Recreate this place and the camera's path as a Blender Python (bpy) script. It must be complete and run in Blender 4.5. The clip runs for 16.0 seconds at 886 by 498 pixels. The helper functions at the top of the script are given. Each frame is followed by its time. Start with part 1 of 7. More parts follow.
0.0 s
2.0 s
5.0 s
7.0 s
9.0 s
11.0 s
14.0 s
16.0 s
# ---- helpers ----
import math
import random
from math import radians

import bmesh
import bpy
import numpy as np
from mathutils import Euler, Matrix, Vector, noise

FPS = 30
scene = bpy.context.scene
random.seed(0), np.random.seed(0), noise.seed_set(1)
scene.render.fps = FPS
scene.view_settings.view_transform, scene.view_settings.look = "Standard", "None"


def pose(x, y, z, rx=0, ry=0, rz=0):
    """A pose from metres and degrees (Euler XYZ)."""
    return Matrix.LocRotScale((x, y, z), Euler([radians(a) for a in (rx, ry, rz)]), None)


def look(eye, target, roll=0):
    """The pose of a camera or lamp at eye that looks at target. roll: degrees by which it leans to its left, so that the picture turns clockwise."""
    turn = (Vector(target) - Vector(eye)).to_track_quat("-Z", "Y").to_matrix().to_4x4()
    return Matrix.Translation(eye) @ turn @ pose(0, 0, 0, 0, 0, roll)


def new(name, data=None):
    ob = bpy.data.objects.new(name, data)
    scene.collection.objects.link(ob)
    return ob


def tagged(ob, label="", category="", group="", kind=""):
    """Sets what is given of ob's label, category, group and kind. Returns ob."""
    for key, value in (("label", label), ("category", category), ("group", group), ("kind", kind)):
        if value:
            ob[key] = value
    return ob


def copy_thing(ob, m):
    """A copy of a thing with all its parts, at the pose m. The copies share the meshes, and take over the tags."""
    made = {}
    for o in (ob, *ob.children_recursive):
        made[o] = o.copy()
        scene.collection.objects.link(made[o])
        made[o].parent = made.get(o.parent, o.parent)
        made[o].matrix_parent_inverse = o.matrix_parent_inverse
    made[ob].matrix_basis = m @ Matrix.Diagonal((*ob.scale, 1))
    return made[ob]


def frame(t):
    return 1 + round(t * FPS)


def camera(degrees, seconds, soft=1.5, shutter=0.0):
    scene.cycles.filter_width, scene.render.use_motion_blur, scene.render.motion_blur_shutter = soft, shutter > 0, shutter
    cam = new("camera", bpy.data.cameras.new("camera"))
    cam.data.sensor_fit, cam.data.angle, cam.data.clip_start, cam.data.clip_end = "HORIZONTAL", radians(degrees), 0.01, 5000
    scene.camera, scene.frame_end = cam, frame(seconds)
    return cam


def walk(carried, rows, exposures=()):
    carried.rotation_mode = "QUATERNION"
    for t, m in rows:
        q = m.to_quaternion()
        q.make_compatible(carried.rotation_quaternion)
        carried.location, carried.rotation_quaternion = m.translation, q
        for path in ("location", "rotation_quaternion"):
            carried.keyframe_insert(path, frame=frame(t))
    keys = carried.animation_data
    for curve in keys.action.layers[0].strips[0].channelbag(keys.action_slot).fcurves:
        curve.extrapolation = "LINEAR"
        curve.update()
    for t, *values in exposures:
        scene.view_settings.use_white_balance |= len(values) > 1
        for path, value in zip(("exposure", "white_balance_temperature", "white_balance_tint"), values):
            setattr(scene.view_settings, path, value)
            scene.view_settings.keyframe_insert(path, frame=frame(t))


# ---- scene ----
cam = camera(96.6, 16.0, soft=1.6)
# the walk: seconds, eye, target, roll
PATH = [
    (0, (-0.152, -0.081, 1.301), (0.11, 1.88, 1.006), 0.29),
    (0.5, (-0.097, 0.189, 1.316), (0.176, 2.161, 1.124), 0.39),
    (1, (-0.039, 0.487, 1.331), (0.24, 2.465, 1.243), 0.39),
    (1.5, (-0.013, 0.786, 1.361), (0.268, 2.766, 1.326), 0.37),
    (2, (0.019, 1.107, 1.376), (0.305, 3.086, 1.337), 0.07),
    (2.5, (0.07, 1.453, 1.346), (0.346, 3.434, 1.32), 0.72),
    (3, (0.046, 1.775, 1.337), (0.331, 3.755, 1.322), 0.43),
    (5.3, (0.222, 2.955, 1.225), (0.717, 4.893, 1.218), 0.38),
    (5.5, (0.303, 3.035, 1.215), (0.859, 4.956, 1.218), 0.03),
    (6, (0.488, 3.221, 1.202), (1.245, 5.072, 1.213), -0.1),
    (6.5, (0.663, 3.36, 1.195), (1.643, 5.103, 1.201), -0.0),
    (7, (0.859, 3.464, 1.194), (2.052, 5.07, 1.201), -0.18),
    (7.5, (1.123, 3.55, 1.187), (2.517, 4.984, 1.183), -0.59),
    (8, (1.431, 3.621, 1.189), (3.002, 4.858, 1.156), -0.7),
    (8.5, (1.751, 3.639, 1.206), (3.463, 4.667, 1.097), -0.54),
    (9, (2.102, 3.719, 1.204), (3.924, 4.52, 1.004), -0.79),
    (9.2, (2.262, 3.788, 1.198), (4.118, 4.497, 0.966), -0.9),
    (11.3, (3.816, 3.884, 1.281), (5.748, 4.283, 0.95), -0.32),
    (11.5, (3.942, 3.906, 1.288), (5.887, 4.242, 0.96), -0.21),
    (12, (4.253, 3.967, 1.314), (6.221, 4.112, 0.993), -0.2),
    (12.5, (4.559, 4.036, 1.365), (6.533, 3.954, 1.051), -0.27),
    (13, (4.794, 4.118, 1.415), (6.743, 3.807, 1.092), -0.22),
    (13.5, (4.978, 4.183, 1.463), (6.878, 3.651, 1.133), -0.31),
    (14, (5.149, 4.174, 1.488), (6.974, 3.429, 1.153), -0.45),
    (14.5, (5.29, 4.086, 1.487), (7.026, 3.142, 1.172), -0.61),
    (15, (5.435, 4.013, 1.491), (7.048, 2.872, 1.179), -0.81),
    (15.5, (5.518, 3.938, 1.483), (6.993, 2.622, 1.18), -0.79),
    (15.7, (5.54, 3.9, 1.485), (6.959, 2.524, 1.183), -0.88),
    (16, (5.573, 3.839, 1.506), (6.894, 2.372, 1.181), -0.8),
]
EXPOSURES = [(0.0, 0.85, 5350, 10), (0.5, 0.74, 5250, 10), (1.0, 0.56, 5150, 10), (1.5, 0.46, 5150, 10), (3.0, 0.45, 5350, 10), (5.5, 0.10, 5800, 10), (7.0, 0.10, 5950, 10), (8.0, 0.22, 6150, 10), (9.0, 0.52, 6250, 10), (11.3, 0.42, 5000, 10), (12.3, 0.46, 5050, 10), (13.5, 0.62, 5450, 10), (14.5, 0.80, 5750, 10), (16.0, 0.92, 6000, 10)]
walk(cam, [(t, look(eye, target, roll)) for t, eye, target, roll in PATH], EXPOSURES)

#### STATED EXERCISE
Starting at the line that contains "for path in" and ending at the line that contains "for t, *values", retype each line exactly; omit everything outside that range.

#### OUTPUT OF THE EXERCISE
        for path in ("location", "rotation_quaternion"):
            carried.keyframe_insert(path, frame=frame(t))
    keys = carried.animation_data
    for curve in keys.action.layers[0].strips[0].channelbag(keys.action_slot).fcurves:
        curve.extrapolation = "LINEAR"
        curve.update()
    for t, *values in exposures:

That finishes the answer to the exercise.